Task prompt :: Using the data beneath, show every line that includes the word "scene".

Rows from a dataset of clips and code ::
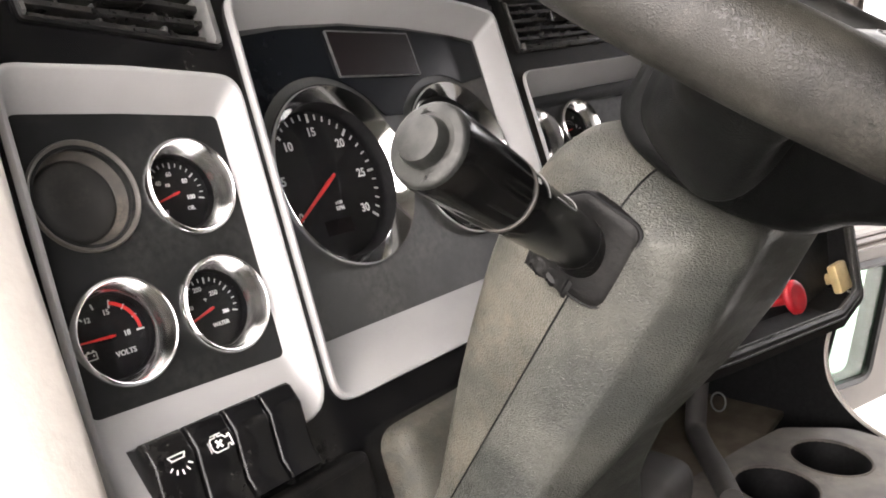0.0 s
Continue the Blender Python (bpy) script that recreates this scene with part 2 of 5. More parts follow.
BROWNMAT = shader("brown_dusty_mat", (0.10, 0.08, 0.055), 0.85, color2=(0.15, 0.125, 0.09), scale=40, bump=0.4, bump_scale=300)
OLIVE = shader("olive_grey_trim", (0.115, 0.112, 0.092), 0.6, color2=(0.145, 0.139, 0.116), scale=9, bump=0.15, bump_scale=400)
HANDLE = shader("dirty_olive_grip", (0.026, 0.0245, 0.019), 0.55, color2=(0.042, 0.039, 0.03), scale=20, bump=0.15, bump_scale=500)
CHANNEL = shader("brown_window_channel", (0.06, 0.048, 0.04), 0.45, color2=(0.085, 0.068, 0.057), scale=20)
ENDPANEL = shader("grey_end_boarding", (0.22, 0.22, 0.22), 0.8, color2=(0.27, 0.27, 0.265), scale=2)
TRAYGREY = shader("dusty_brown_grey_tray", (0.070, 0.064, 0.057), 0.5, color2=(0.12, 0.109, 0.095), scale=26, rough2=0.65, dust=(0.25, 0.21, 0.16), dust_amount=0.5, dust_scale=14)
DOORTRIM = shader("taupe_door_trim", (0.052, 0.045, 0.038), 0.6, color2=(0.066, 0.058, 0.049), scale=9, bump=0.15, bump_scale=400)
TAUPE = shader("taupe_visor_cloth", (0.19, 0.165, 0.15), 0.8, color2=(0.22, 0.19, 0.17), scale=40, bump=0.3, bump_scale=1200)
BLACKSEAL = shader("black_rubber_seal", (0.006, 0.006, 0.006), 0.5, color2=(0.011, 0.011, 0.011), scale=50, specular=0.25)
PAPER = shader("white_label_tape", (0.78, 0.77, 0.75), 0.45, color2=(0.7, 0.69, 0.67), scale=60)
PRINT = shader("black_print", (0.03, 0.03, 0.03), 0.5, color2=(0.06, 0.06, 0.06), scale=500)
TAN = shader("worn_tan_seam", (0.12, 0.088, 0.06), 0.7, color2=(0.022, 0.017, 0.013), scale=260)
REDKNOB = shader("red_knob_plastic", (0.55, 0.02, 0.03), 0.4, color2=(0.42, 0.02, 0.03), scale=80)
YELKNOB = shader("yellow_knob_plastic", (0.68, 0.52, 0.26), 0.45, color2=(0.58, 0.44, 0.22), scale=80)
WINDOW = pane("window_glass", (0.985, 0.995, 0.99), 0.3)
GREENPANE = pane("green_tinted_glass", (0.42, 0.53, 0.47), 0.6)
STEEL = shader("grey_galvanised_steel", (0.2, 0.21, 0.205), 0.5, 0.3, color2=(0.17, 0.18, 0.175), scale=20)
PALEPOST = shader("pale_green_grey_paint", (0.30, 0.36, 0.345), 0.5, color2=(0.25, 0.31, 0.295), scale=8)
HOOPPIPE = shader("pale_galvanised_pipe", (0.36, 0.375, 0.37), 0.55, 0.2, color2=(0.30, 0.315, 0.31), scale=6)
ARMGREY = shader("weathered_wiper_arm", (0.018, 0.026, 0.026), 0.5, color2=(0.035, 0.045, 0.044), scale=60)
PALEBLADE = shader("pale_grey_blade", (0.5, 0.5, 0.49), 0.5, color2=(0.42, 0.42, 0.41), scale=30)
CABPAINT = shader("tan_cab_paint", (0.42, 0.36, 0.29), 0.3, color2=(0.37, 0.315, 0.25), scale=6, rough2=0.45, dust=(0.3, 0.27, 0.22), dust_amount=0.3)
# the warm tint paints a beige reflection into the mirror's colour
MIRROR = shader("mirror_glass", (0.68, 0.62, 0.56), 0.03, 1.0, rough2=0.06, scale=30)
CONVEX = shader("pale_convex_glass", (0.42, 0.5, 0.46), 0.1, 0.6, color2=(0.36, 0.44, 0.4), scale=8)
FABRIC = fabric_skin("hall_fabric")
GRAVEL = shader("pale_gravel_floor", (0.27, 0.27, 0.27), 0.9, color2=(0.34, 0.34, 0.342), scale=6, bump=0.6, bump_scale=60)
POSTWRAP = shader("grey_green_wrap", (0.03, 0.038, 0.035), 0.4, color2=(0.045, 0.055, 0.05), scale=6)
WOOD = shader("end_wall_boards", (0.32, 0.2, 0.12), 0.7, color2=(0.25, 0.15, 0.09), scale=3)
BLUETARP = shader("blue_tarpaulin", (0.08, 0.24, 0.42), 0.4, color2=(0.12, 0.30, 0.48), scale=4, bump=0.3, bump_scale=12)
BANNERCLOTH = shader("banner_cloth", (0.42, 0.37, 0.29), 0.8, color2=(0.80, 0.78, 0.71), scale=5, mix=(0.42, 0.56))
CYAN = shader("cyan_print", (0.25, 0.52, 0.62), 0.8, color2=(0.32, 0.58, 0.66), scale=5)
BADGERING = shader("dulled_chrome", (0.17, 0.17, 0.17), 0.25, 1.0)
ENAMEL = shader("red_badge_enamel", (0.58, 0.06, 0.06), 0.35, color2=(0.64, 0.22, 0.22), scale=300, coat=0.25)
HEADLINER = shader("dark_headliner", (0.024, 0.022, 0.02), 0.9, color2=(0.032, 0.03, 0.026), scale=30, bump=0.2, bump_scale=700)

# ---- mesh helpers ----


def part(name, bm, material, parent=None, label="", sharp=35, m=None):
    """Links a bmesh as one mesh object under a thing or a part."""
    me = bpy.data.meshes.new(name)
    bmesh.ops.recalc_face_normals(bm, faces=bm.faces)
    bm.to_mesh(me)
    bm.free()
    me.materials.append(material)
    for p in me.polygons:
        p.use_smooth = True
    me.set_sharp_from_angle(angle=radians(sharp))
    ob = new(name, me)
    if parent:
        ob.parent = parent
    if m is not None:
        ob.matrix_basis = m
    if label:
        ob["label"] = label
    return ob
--
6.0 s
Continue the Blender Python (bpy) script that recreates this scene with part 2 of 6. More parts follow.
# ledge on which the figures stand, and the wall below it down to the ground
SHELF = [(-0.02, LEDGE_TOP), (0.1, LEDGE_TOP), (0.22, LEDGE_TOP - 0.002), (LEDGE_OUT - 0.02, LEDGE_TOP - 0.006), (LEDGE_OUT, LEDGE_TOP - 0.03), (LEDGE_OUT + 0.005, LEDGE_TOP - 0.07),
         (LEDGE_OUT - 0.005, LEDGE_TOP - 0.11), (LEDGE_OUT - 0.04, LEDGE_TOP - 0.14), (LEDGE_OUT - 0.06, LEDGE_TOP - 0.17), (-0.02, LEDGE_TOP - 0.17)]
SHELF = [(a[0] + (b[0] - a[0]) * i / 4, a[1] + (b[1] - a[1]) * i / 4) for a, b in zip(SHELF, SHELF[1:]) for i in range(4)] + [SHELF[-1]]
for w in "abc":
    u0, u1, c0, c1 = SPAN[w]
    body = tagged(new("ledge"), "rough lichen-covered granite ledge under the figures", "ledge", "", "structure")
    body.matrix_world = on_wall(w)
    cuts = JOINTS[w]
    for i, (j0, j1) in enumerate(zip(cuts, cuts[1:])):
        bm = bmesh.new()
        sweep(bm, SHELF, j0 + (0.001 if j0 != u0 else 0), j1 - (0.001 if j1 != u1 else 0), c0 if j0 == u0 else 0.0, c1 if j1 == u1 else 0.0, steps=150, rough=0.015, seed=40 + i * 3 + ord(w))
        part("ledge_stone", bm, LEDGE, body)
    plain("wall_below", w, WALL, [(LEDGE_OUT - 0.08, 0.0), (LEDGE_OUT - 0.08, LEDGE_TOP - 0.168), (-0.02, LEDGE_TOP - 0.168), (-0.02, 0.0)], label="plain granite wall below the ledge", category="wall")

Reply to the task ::
Continue the Blender Python (bpy) script that recreates this scene with part 2 of 5. More parts follow.
Continue the Blender Python (bpy) script that recreates this scene with part 2 of 6. More parts follow.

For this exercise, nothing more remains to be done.